Cette crise précarise encore davantage les personnes déjà fragiles. 74% des étudiants français se déclarent ainsi en difficulté financière, après la disparition de bon nombre des « petits boulots » habituellement prisés pour apporter un revenu permettant de s’alimenter ou payer son loyer.
L’Union européenne doit proclamer l’état d’urgence sociale
La situation est grave. Il est grand temps d’agir. L’Union européenne doit enfin mettre la question sociale au coeur de son action. Elle doit protéger les emplois et les salaires, défendre nos industries, renforcer les droits des travailleurs, investir dans les services publics pour faire face à la crise, garantir les intérêts des artisans, des TPE et des PME. Elle se doit donner les moyens nécessaires à la protection des citoyennes et des citoyens, en faisant de l’intérêt général et du bien commun la boussole de sa sortie de crise. Bref, l’Union européenne doit rompre avec ce qu’elle était pour enfin être l’Union dont les peuples ont besoin.

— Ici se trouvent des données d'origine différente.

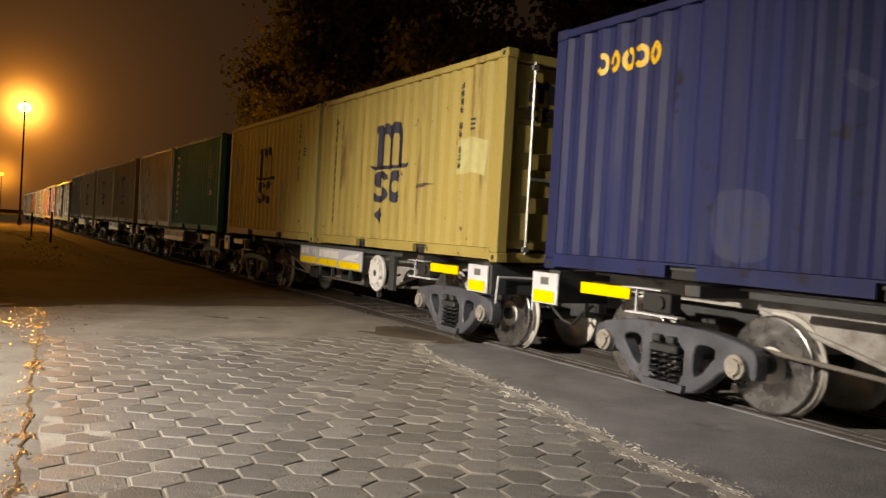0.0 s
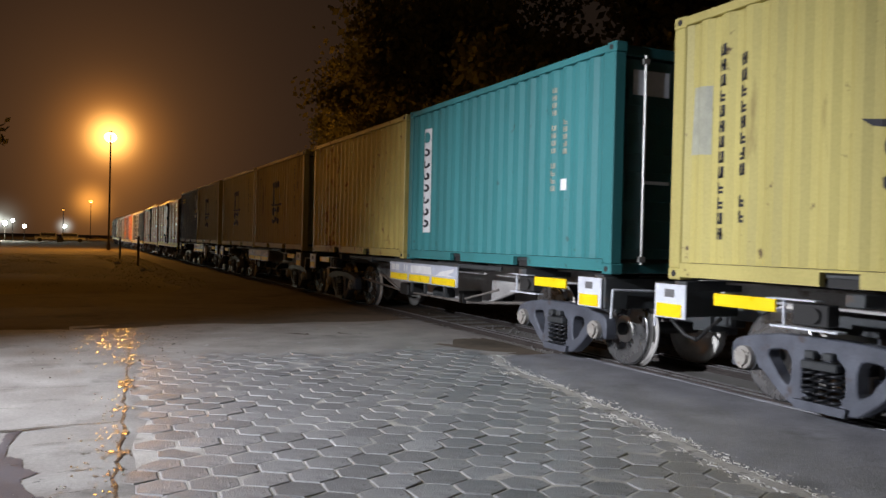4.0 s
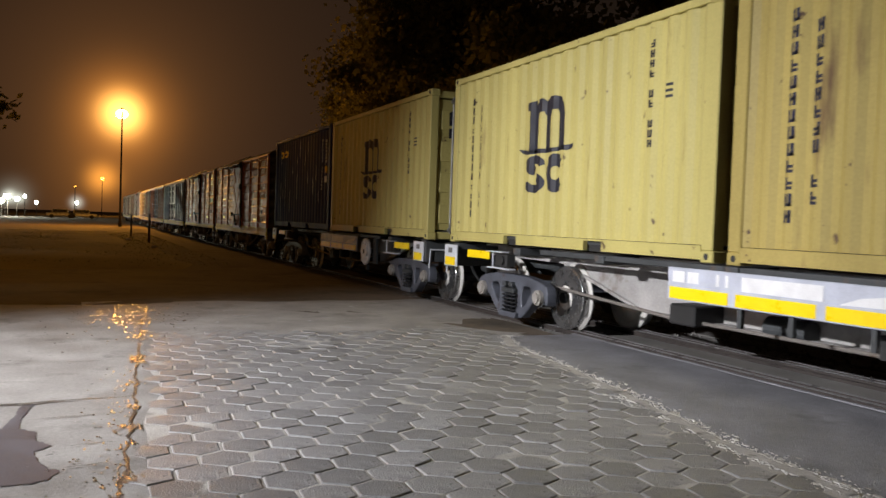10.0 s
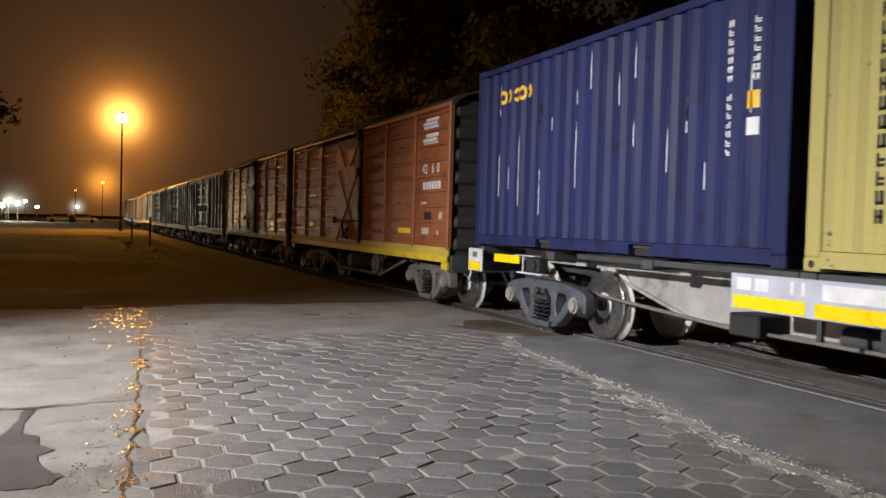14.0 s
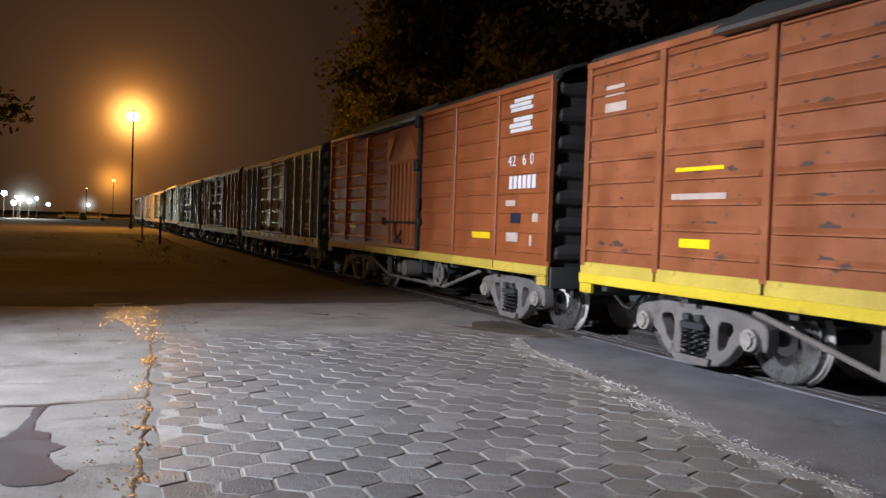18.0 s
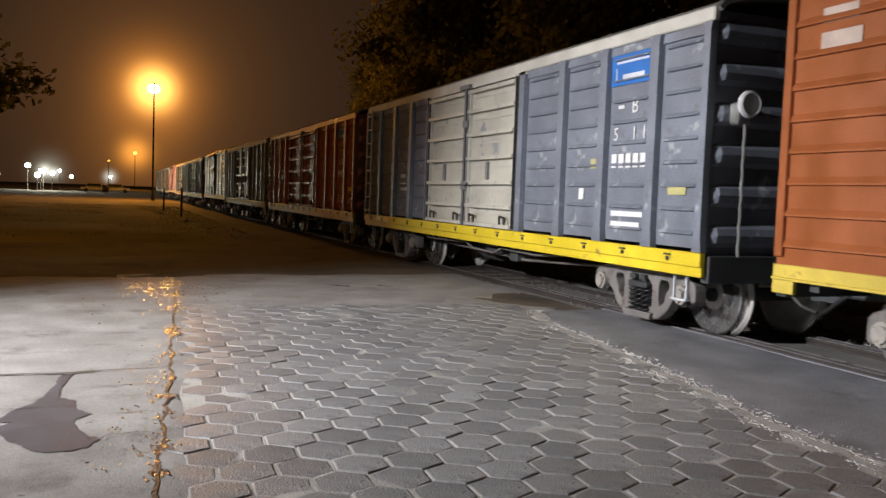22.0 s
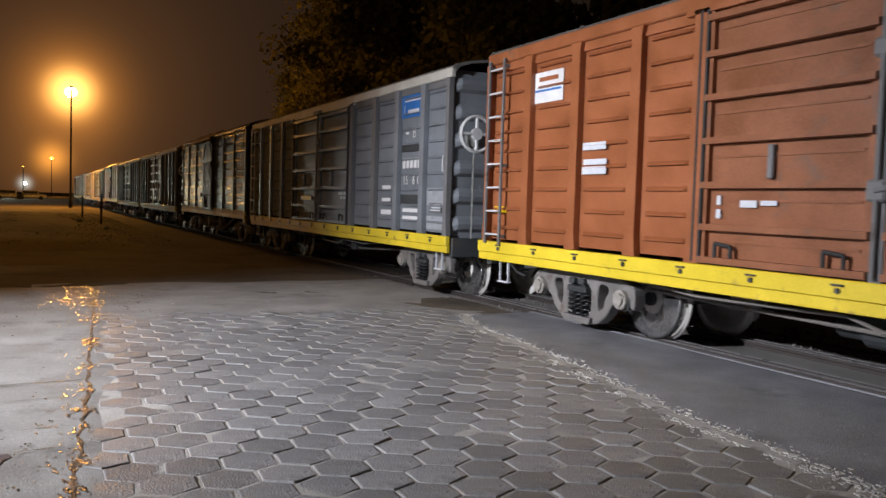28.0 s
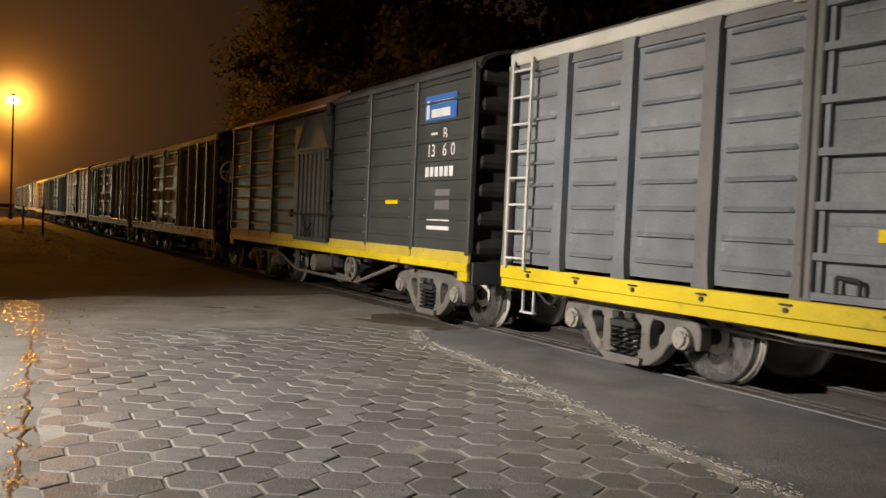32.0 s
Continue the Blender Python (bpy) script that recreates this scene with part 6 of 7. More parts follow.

En 2019, les députés européens ont proclamé l’état d’urgence climatique et environnementale, marquant les esprits sur la question écologique. Face à l’ampleur de la crise, la délégation France insoumise au Parlement européen estime aujourd’hui urgent d’engager la bifurcation pour protéger les citoyennes et les citoyens européens du chômage, de la précarité et de la misère.
Nous réclamons donc la mise en place de l’état d’urgence sociale dans l’Union européenne. Un acte fondateur indispensable pour enfin mettre la solidarité au cœur de la politique européenne.
Cette tribune a été traduite et reprise en espagnol sur Prensa Latina.